Van Dale 15.0
Er is een tijd van komen en gaan. Zo ook voor woorden en gezegdes. Sinds dinsdag is de vijftiende editie Van Dale Groot woordenboek van de Nederlandse taal verkrijgbaar. De vorige editie is inmiddels tien jaar oud en dus was het hoog tijd voor verandering. 2.400 woorden ruimden het veld voor 28.000 nieuwelingen. Niet gek dat deze editie met 4.880 bladzijden de dikste ooit is. Maar hoe wordt bepaald welke woorden thuis horen in een woordenboek en welke eerder een olifant in de porseleinkast zijn? Dat zullen wij jullie eens haarfijn uitleggen.
De splitruiter gaf de schavotspijker wat snuistergeld, want ze was geen oordjedood
Wat deze zin betekent, zal jou een worst wezen. Deze woorden zijn verwijderd uit de Van Dale. Net als astmasigaret en zielgedichtje. Woorden worden geschrapt omdat ze hun relevantie verliezen of omdat niemand ze nog gebruikt. Wel is er een uitzondering op deze regel. De Van Dale wil het Nederlands van de laatste 150 jaar beschrijven, zodat mensen de teksten van honderd jaar geleden nog kunnen begrijpen. Oude woorden als briezelen, kwips en maaltand worden daarom niet verwijderen.
Nieuwkomers
De afgelopen tien jaar zijn er behoorlijk wat nieuwe woorden ontstaan. Naamglossy bijvoorbeeld, een glossy vernoemd naar een bekend persoon zoals de Linda of Wendy. Of zelfscankassa, dataslurpers en beyoncévlieg. Een woord wordt opgenomen in de Van Dale als de redactie dat woord gedurende een lange periode, ongeveer drie jaar, regelmatig aantreft in het algemeen taalgebruik. Woorden die alleen gebruikt worden in een bepaald vakgebied of in bepaalde kringen, worden niet opgenomen. Wel kan je een suggestie doen voor nieuwe woorden.

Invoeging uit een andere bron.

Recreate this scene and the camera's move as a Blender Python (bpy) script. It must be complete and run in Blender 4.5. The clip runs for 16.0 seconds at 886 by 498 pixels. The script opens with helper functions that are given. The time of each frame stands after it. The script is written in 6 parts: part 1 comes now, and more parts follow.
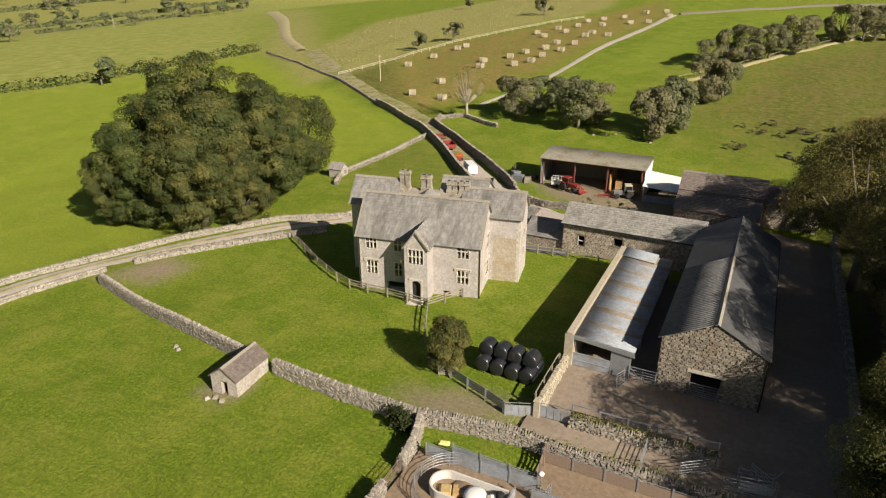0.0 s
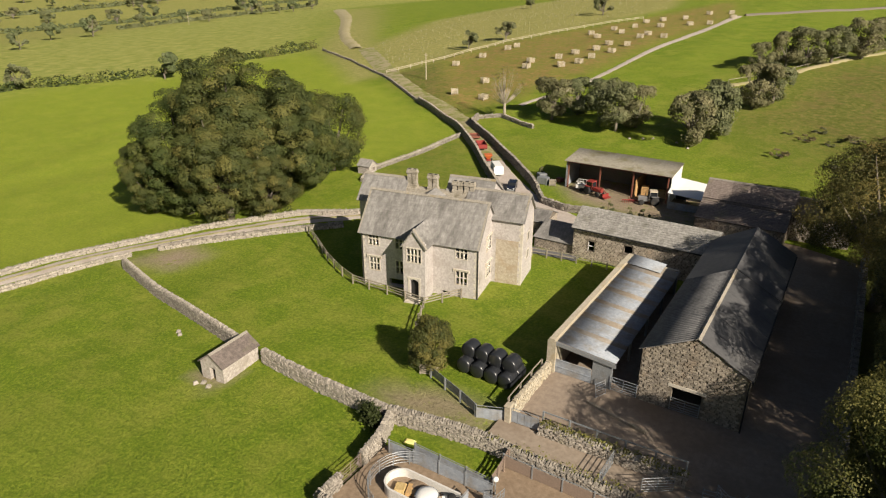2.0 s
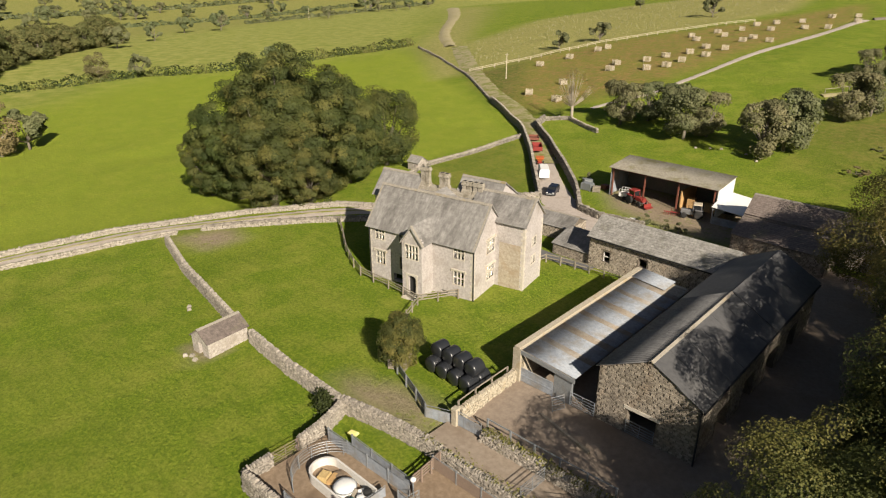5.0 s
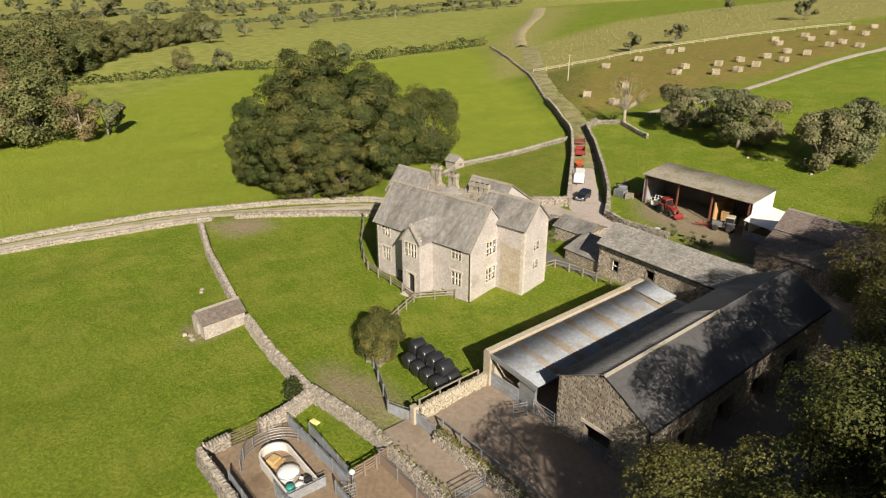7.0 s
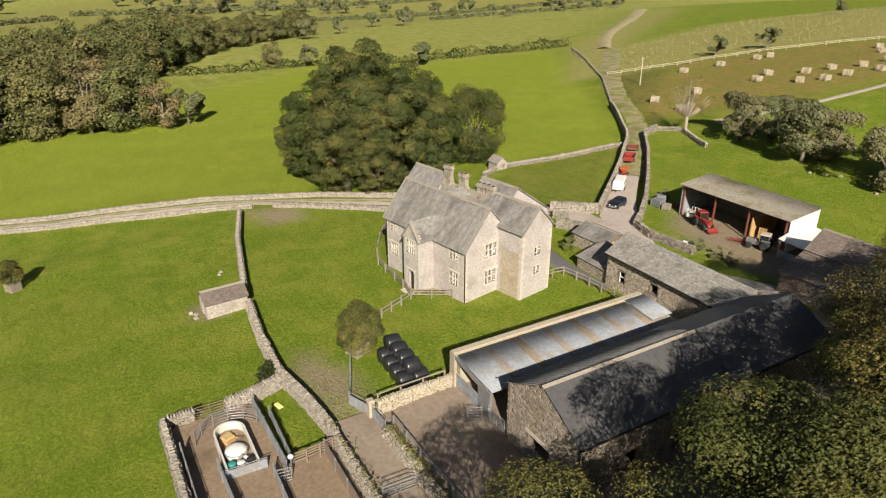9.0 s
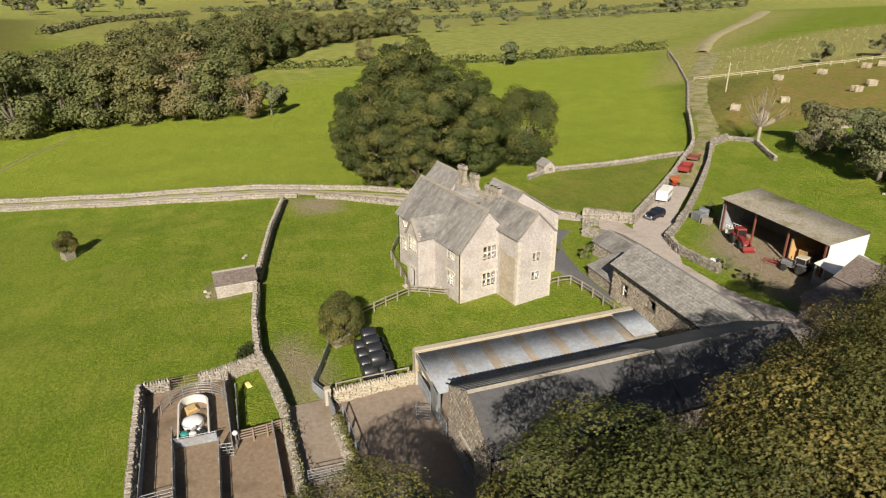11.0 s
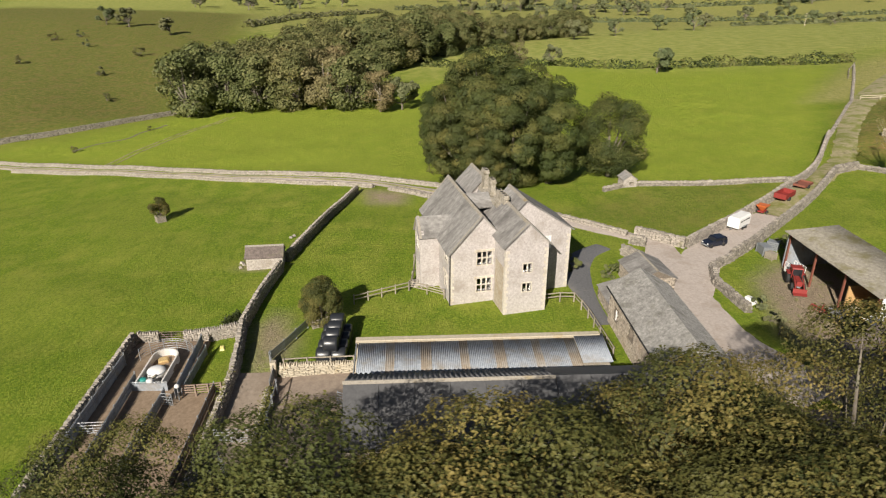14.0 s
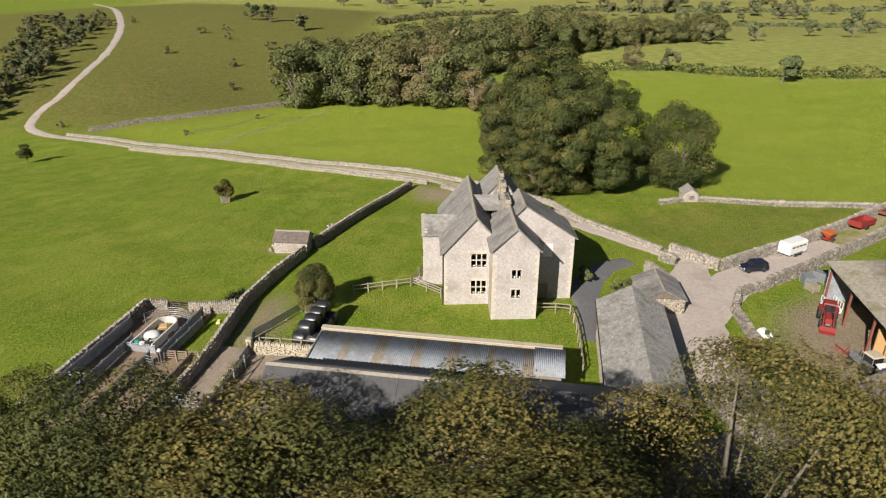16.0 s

Maatschappelijke en technologische ontwikkelingen
Nieuwe woorden corresponderen vaak met maatschappelijke of technologische ontwikkelingen en economische trends. Met dank aan de kredietcrisis zijn bijvoorbeeld de woorden bail-out, financiële meltdown, onderwater hypotheek en giftige lening geïntroduceerd. De woorden twitteraar, profielfoto en liken klinken ons al jaren als muziek in de oren, maar staan na tien jaar dan toch echt in de Van Dale.
Het succes van een nieuw woord
Of een woord aanslaat, is vaak afhankelijk van de media, omdat die een groot bereik hebben. Als (bekende) programmamakers of journalisten een woord oppikken en veelvuldig gebruiken, zullen kijkers en lezers dat waarschijnlijk overnemen. Ook als er een nieuw product op de markt komt dat veel mensen graag willen hebben, raakt het woord voor zo’n product snel ingeburgerd.